Thom Lawrence

Bayesian Blogging

April 8, 2005 · No Comments

Steve Eichert talks about Bayesian filtering as more than just spam prevention:

What would be cool is if this could be built into some sort of blogging engine, or content management system. I always forget to set the categories when I’m posting my entries and going back and updating the assigned categories is something that simply doesn’t happen. If my blog engine could do this for me automatically it would be super sweet!

I don’t know why most initiates into the Bayesian Conspiracy concentrate so hard on something as dull as spam, so I like Steve’s idea. But you can go much further - imagine how fun it would be to have a system that combined:

  1. A public repository of categories.
  2. A system for communities to train the engine to identify a document’s category. Perhaps Attention.XML’s tag attribute.
  3. A way to track conversations across the Blogosphere.

If you have the set of all categories to file a document under, a tournament algorithm’s probably not going to help. We’d need a new generation of PubSubs and much smarter newsreaders to help identify the subset of the Blogosphere we want to listen to.

But build all of that and you get some cool stuff out:

  • Notifications, not just of posts that match our interests, but whole conversations.
  • ‘If you’re interested in that, you might be interested in this’ style recommendations of authors, tags, posts etc.
  • Attention gaps!
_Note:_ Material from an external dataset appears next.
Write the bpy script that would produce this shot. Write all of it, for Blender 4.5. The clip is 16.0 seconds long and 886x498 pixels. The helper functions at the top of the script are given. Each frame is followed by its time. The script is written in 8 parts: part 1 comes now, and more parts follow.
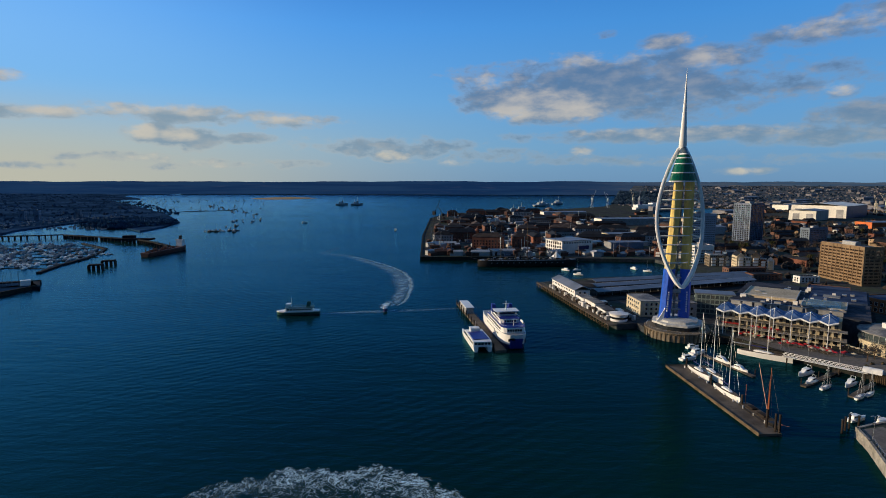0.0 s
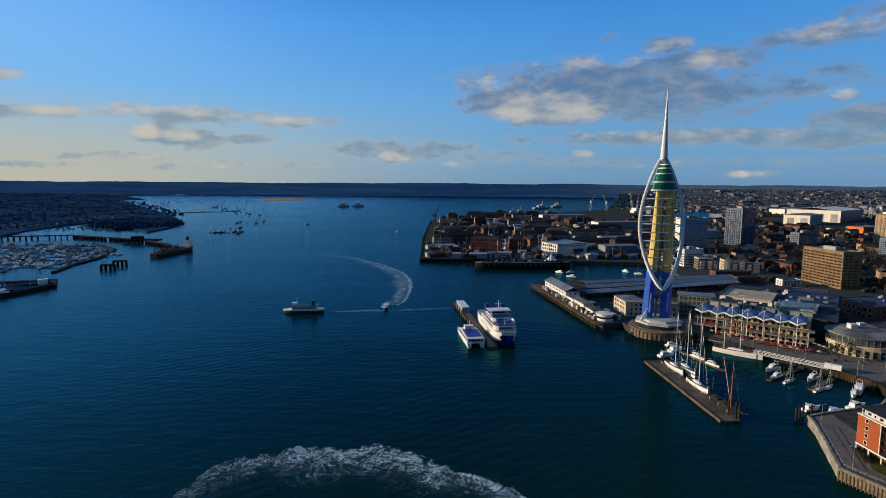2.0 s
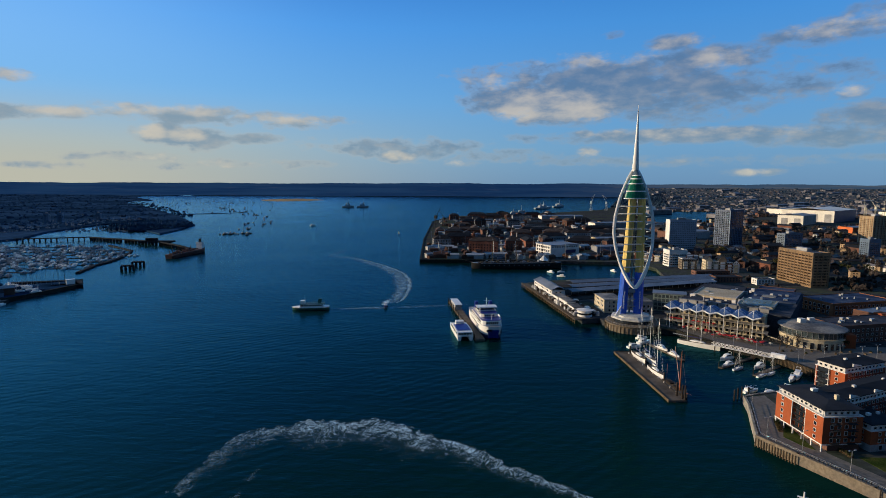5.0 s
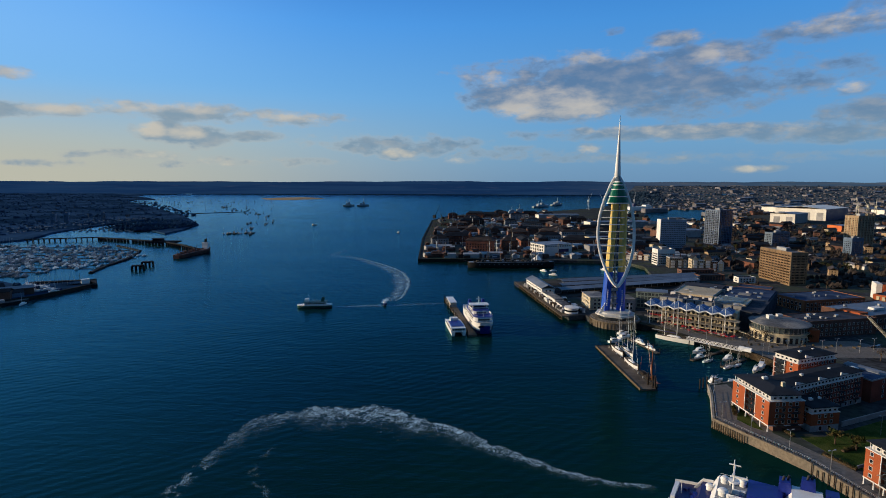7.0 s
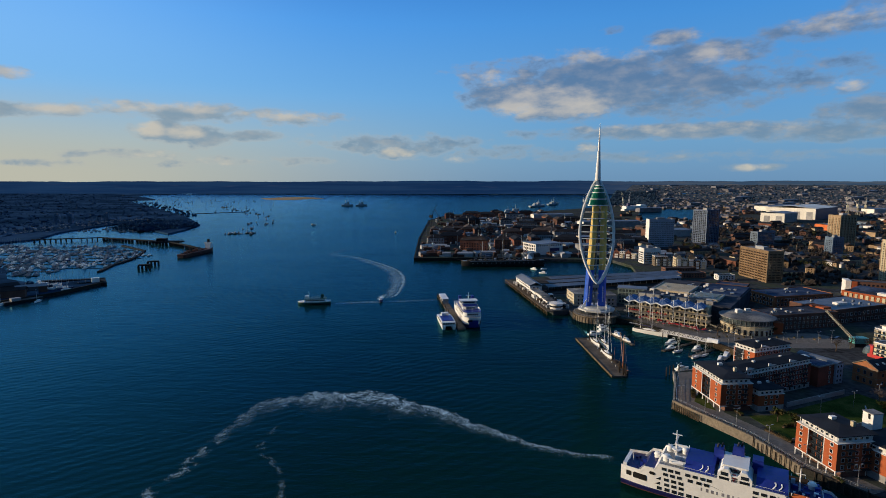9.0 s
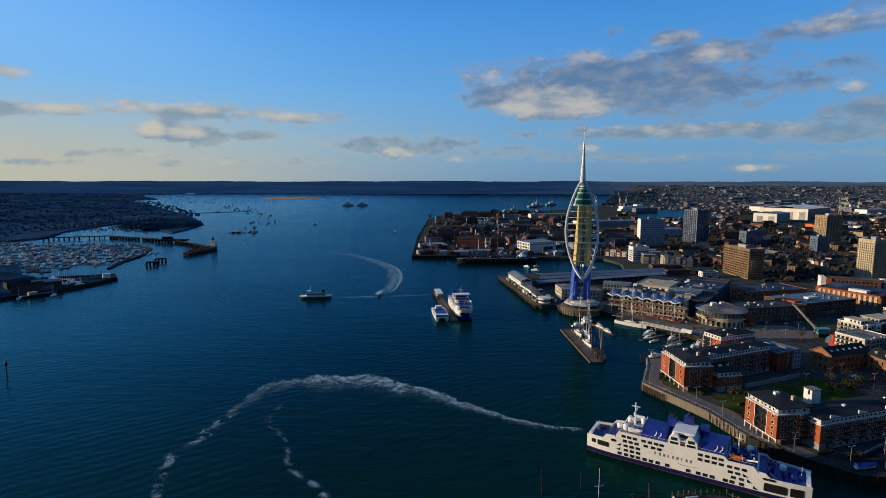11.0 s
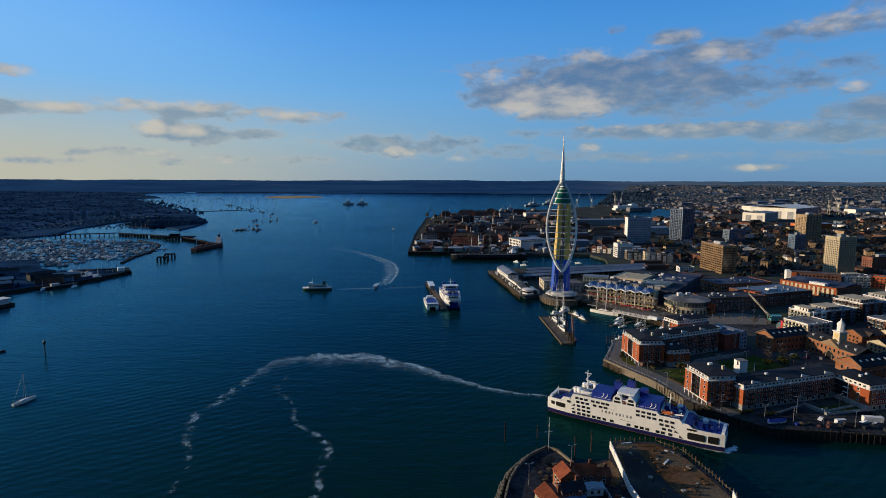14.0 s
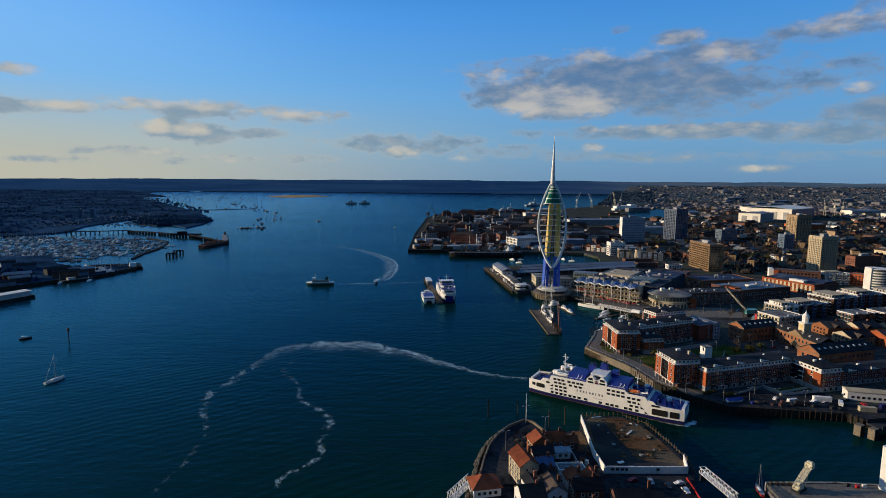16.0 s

I don’t know why I love this idea, but say your shiny new Bayesian engine is putting documents in all the right categories, and taking the next step to make assertions about what
    subjects authors are interested in. And maybe Attention.XML or plain ol’ PageRank lets us say that person’s an authority about that subject. Then a conversation happens and that person’s nowhere to be seen. If Tablet PCs start setting on fire and exploding, and Robert Scoble doesn’t have a comment, I want a big gray hole somewhere telling me that there’s a gap in the conversation. And I’m sure Robert would want to be told ‘this conversation’s begging for your input’ too.
  • Grudge matches! I’d love to be able to teach the engine that X person has positive feelings about Y technology, but Z person absolutely hates Y cos it had sex with her cat. When a conversation happens involving the two, I want a bell to ring in my newsreader and for it to blare out ‘LET’S GET READY TO RUMBLE’ (PJ & Duncan style).
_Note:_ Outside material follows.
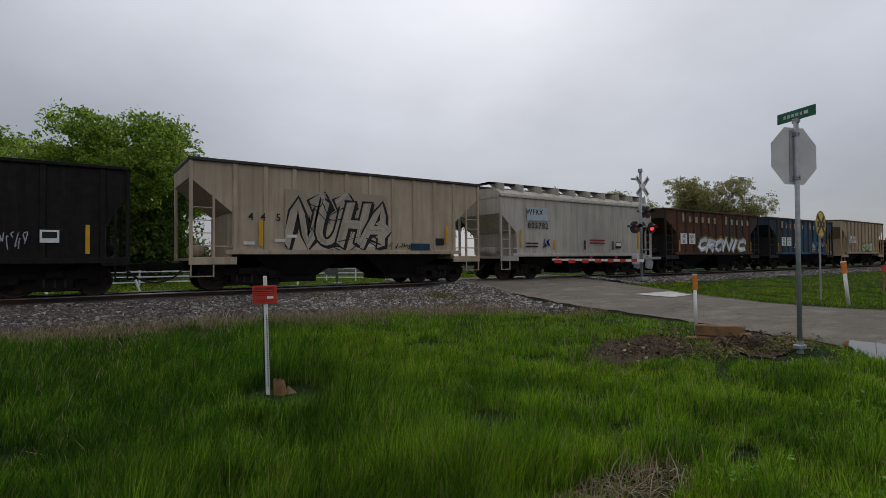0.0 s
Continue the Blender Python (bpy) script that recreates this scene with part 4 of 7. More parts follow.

I want all of this and more. RSS is just a better way to read the web, because it’s on your terms. But at the same time, it’s like inviting people into your home. I’ve never thought of my browser as mine but my newsreader’s my turf, and if I’m inviting all these people in I want everyone to feel at home. Using Bayesian reasoning lets you break out of the binary this-feed-that-feed, this-category-that-category dullness and enter a world of fuzziness, implications and guesses. Which, to me, sounds much more fun.